Uma série de projetos de lei e seus defensores aguardam ansiosamente pela votação da reforma da Previdência na Câmara dos Deputados – não tanto pela necessidade da reforma em si, mas porque, enquanto ela estiver na casa, nenhum outro assunto caminhará satisfatoriamente. Entre os que esperam o momento de voltar aos holofotes estão os defensores da permissão para criação de municípios, os chamados “emancipalistas”. O PLP 137/2015 está pronto para ir a plenário, tendo já superado todas as comissões que deveriam analisá-lo.
O projeto devolve aos estados a prerrogativa de criar municípios, desde que com alguns critérios. Há exigências mínimas de população, que varia de acordo com a região do país; a população da área que pretende se emancipar tem de aprovar o desmembramento em plebiscito, bem como os moradores do município que perderá território; e, o mais importante, exige-se um estudo que comprove a viabilidade econômica dos municípios envolvidos no processo – tanto para o que se emancipa quanto para o que sofrerá o desmembramento. Ocorre que a aprovação deste estudo, no fim das contas, não será técnica, mas política, cabendo à respectiva Assembleia Legislativa, onde não raro haverá deputados interessadíssimos na emancipação de municípios que podem servir de base eleitoral.
Hoje, é mais importante pensar na fusão que no desmembramento de municípios
De fato, existe uma lacuna na legislação a respeito da criação de municípios. Isso porque uma emenda constitucional teve de ser aprovada em 1996 para colocar fim a uma farra de emancipações sem critério iniciada logo após a promulgação da Constituição de 1988. Naqueles oito anos, em que bastava uma decisão do governo estadual para um desmembramento, o número de municípios no país subiu quase 30%. Muitos deles foram criados por pura conveniência política, sendo economicamente inviáveis, dependendo sempre dos Fundos de Participação para conseguir fechar suas contas. Estudo da Federação das Indústrias do Estado do Rio de Janeiro (Firjan) publicado em 2018 mostrou que 1.872 municípios em todo o país – ou seja, um terço do total – não geram arrecadação suficiente nem mesmo para pagar os salários de prefeito, secretários e vereadores. Em janeiro de 2017, o Tribunal de Contas do Estado (TCE) paranaense já havia comprovado, em outro estudo, a inviabilidade econômica de 96 dos 399 municípios do estado.

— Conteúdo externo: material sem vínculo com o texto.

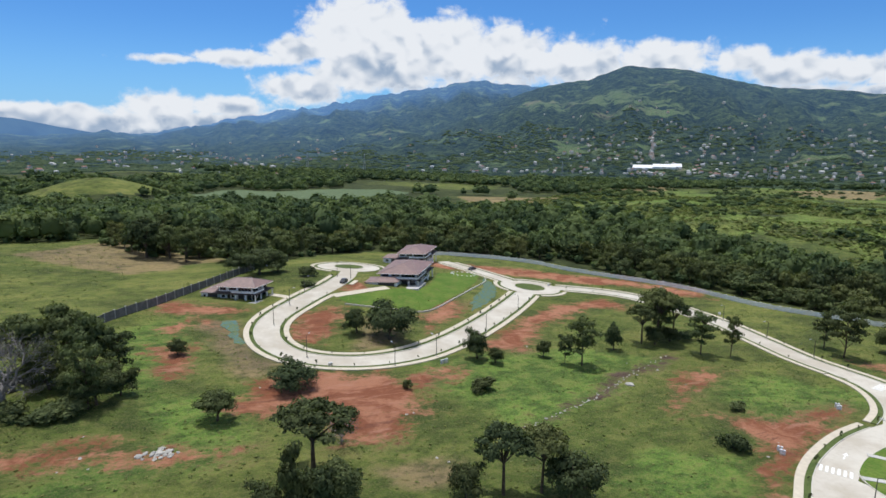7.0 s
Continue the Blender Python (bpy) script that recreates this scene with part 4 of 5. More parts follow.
def goal_frame():
    root = empty("football_goal", Matrix(), "small white football goal with a net", "goal", group="goals on the park lawn")
    bm = bmesh.new()
    for p, q in (((-1.5, 0, 0), (-1.5, 0, 2)), ((1.5, 0, 0), (1.5, 0, 2)), ((-1.5, 0, 2), (1.5, 0, 2)), ((-1.5, 0, 2), (-1.5, 0.9, 0)), ((1.5, 0, 2), (1.5, 0.9, 0)), ((-1.5, 0.9, 0), (1.5, 0.9, 0))):
        tube(bm, [p, q], [0.08, 0.08], 6)
    part("frame", bm, WHITE, root)
    bm = bmesh.new()
    for i in range(13):
        x = -1.5 + i * 0.25
        tube(bm, [(x, 0, 2), (x, 0.9, 0)], [0.018, 0.018], 3)
    for i in range(8):
        f = i / 8
        tube(bm, [(-1.5, 0.9 * f, 2 - 2 * f), (1.5, 0.9 * f, 2 - 2 * f)], [0.018, 0.018], 3)
    part("net", bm, WHITE, root)
    return root


g = goal_frame()
g.matrix_world = pose(150.6, 52.8, ground_z(150.6, 52.8) + 0.24, 0, 0, 95)
copy_thing(g, pose(189, 46.5, ground_z(189, 46.5) + 0.24, 0, 0, 280))


def meter_box():
    root = empty("utility_box", Matrix(), "white utility meter boxes on a low plinth", "utility box", group="utility boxes beside the sidewalks")
    part("plinth", bar(bmesh.new(), -0.5, 0.5, -0.25, 0.25, -0.2, 0.25, 0.02), KERB, root)
    for x in (-0.28, 0.28):
        b = part("cabinet", bar(bmesh.new(), x - 0.22, x + 0.22, -0.18, 0.18, 0.25, 1.05, 0.03), WHITE, root)
        part("door", bar(bmesh.new(), x - 0.18, x + 0.18, -0.2, -0.18, 0.32, 0.98), STEEL, b)
    return root


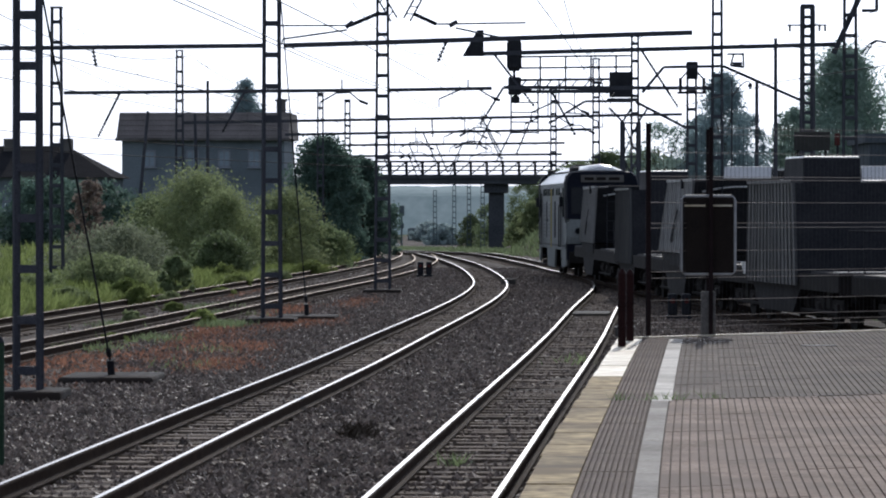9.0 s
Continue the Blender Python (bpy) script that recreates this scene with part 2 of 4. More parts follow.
def box_bm(*a, **k):
    return add_box(bmesh.new(), *a, **k)


def add_prism(bm, outline, y0, y1, axis="y"):
    """Extrudes an outline (list of pairs) along an axis: 'y' takes (x, z), 'x' takes (y, z)."""
    rings = []
    for s in (y0, y1):
        rings.append([bm.verts.new((a, s, b) if axis == "y" else (s, a, b)) for a, b in outline])
    n = len(outline)
    bm.faces.new(rings[0])
    bm.faces.new(rings[1][::-1])
    for i in range(n):
        bm.faces.new((rings[0][i], rings[1][i], rings[1][(i + 1) % n], rings[0][(i + 1) % n]))
    bmesh.ops.recalc_face_normals(bm, faces=bm.faces)
    return bm


class Spline:
    """A natural cubic through knots (y, x)."""

    def __init__(self, knots):
        self.t, self.v = (np.array(c, float) for c in zip(*knots))
        n, h = len(self.t), np.diff(self.t)
        a, b = np.eye(n), np.zeros(n)
        for i in range(1, n - 1):
            a[i, i - 1:i + 2] = h[i - 1], 2 * (h[i - 1] + h[i]), h[i]
            b[i] = 6 * ((self.v[i + 1] - self.v[i]) / h[i] - (self.v[i] - self.v[i - 1]) / h[i - 1])
        self.m, self.h = np.linalg.solve(a, b), h

    def __call__(self, y):
        i = int(np.clip(np.searchsorted(self.t, y) - 1, 0, len(self.h) - 1))
        h, l, r = self.h[i], self.t[i + 1] - y, y - self.t[i]
        if y < self.t[0] or y > self.t[-1]:
            e = 0 if y < self.t[0] else -1
            k = self.slope(self.t[e])
            return float(self.v[e] + k * (y - self.t[e]))
        return float((self.m[i] * l ** 3 + self.m[i + 1] * r ** 3) / (6 * h) + (self.v[i] / h - self.m[i] * h / 6) * l + (self.v[i + 1] / h - self.m[i + 1] * h / 6) * r)

    def slope(self, y):
        y = min(max(y, self.t[0] + 0.01), self.t[-1] - 0.01)
        i = int(np.clip(np.searchsorted(self.t, y) - 1, 0, len(self.h) - 1))
        h, l, r = self.h[i], self.t[i + 1] - y, y - self.t[i]
        return float((-self.m[i] * l ** 2 + self.m[i + 1] * r ** 2) / (2 * h) + (self.v[i + 1] - self.v[i]) / h - (self.m[i + 1] - self.m[i]) * h / 6)


# centrelines of the metre-gauge tracks: distance ahead, place across
TRACK_A = Spline([(0, -2.2), (26, -0.93), (39, -0.32), (53, 0.35), (68, 1.02), (84, 1.66), (98, 2.28), (108, 2.66), (116, 2.72), (124, 2.42), (132, 1.93)])
TRACK_B = Spline([(0, -5.35), (28, -4.1), (40, -3.55), (54, -2.85), (65, -2.4), (82, -1.7), (100, -1.17), (112, -1.1), (125, -1.4), (140, -1.97), (160, -3.05), (185, -4.9), (225, -8.3), (330, -20), (420, -32)])
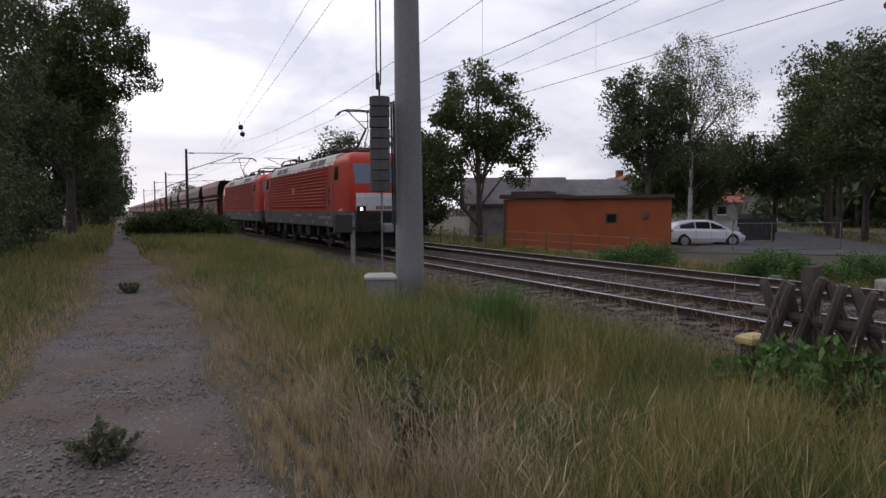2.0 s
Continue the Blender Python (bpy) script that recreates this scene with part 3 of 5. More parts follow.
def locomotive(raised_front, lit, label):
    """An electric locomotive with a cab at each end; its leading coupling face is at y = 0."""
    L = LOCO
    ob = empty("locomotive", label, "locomotive", "locomotives of the train")
    part("body", loft(bmesh.new(), [loco_ring(z) for z in (1.69, 2.3, 2.7, 3.1, 3.5, 3.64, 3.8, 3.96, 4.14)]), M["red"], ob, "bright red painted body", True)
    part("skirt", loft(bmesh.new(), [loco_ring(z) for z in (1.03, 1.3, 1.688)]), M["skirt"], ob, "dark grey lower body band", True)
    # roof
    for side in (-1, 1):
        bm = loft(bmesh.new(), [[(side * 1.455, y, 3.67), (side * 1.27, y, 4.07), (side * 1.01, y, 4.2), (side * 1.0, y, 4.12), (side * 1.25, y, 3.96), (side * 1.42, y, 3.65)] for y in (3.0, L - 3.0)])
        part("roof_side", bm, M["roofsilver"], ob, "dusty pale grey roof edge")
        for y in (4.6, 6.0, L - 7.2, L - 5.8):
            bm = loft(bmesh.new(), [[(side * 1.41, yy, 3.74), (side * 1.28, yy, 4.02), (side * 1.30, yy, 4.03), (side * 1.434, yy, 3.75)] for yy in (y, y + 1.2)])
            part("roof_grille", bm, M["steel"], ob)
        for k in range(14):
            y = 3.4 + k * (L - 6.8) / 13
            part("roof_cleat", boxed(side * 1.46 - 0.03, side * 1.46 + 0.03, y - 0.05, y + 0.05, 3.64, 3.7, 0.01), M["steel"], ob)
    for k, (y, x, r, tall) in enumerate(((5.6, -0.55, 0.12, 0.42), (6.2, -0.5, 0.12, 0.42), (7.1, -0.7, 0.1, 0.36), (7.7, -0.75, 0.1, 0.4), (8.3, -0.75, 0.1, 0.34), (9.4, -0.6, 0.15, 0.3), (11.2, -0.55, 0.1, 0.4), (12.4, -0.5, 0.1, 0.4), (13.4, -0.6, 0.11, 0.36))):
        bm = tubed([(x, y, 4.1), (x, y, 4.14 + tall)], r * 0.5, 10)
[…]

Assim, se por um lado é preciso haver regulamentação, por outro é preciso analisar a razoabilidade e o impacto das regras propostas. Governos anteriores e parlamentares estimam que, pelos critérios do PLP 137, o país poderia ganhar cerca de 400 novos municípios. Multiplique-se este número pelo número de novos cargos administrativos em todos os escalões – prefeitos, vice-prefeitos, secretários, vereadores, assessores e assim por diante – para se ter uma ideia do custo financeiro que o projeto traria.
Falando à Gazeta do Povo, a deputada federal Flávia Moraes (PDT-GO), defensora do projeto, afirmou que não haveria despesa adicional aos cofres públicos porque se trataria apenas de “outros agentes” que dividiriam a mesma verba já existente: “O projeto não vai aumentar o valor que é destinado para os municípios, na verdade se vai dividir o bolo. O município que vai ser criado vem de outro município, e a receita daquele município vem do anterior, então vai ter um compartilhamento”. Ora, é exatamente esta a questão. Se a arrecadação não aumenta e agora há dois municípios dividindo o mesmo valor que antes custeava apenas um, isso significa que aumentará a parte desse dinheiro destinada ao pagamento de salários de políticos e assessores, diminuindo o valor investido pelo poder público nos serviços essenciais oferecidos à população.
Os emancipalistas ainda contam com o discurso do governo federal no sentido de uma revisão do pacto federativo e da redistribuição do bolo tributário, do qual os municípios ficam hoje com a menor parte. Plataformas meritórias, sem dúvida. Mas esse redirecionamento dos recursos para as esferas subnacionais de governo – estados e municípios –, se e quando vier, não tem a finalidade de sustentar elites políticas locais, e sim de permitir que o poder público possa oferecer com qualidade e eficiência os serviços que são de sua responsabilidade, como saúde, educação e segurança pública.
Por certo há casos em que a emancipação se justifica, especialmente quando um bairro ou distrito gera arrecadação substancial, mas não recebe atenção equivalente em termos de serviços. Mas o PLP 137, da forma como está redigido, ainda faz da criação de municípios uma questão de interesse mais político que técnico ou econômico. Hoje, é mais importante pensar na fusão que no desmembramento de municípios; justiça seja feita, essa possibilidade também é contemplada no PLP 137, mas o simples fato de seus principais defensores estarem mais interessados em novos municípios que em unir os já existentes mostra qual dos instrumentos acabará sendo mais usado e qual acabará desprezado.